Transformation of nano-diamonds to carbon nano-onions studied by X-ray diffraction and molecular dynamics

Abstract

The transformation of ultra-dispersed diamond nanoparticles of about 50 Å in diameter into carbon nano-onions has been studied by high-energy X-ray diffraction and molecular dynamics simulations using the reactive empirical bond order potential. Structural models have been constructed for pristine nano-diamonds and nano-diamonds annealed at 1673 K, 1973 K and 2273 K. These models have been relaxed using the molecular dynamics method and the model based structure factors and the pair correlation functions are compared with the experimental data. All model relaxations and the X-ray diffraction experiments have been carried out at 300 K. Two starting models consisting of 5460 atoms with a single diamond core and an amorphous-like outer shell and for a twinned diamond core and a similar amorphous outer shell containing in total about 13,500 atoms reproduced correctly features of the experimental data.
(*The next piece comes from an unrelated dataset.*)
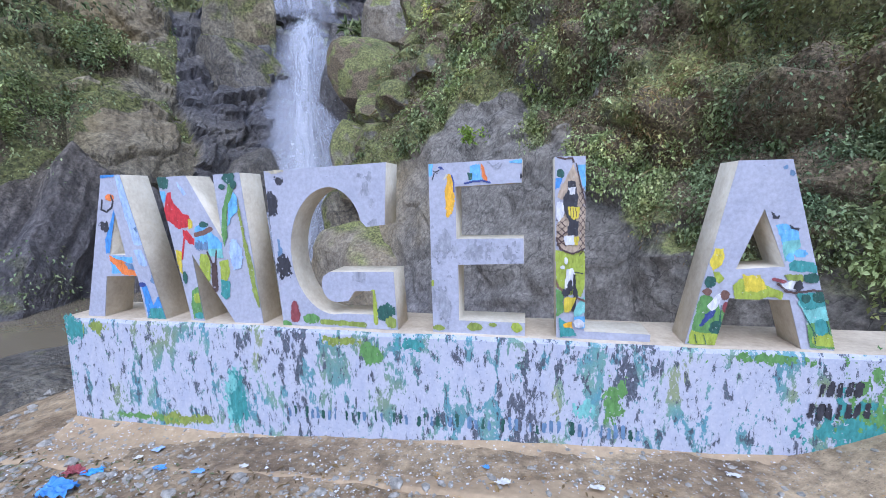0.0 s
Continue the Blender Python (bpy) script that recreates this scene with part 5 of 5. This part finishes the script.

The atomic models of two intermediate and final fully graphitized structures, consisting of the same numbers of atoms and containing the series of defected icosahedral fullerenes describe satisfactorily the atomic arrangements for the samples annealed at 1673 K, 1973 K and 2273 K. The generated models of the nano-diamonds and the nano-onions are related to the previous observations by high-resolution transmission electron microscopy.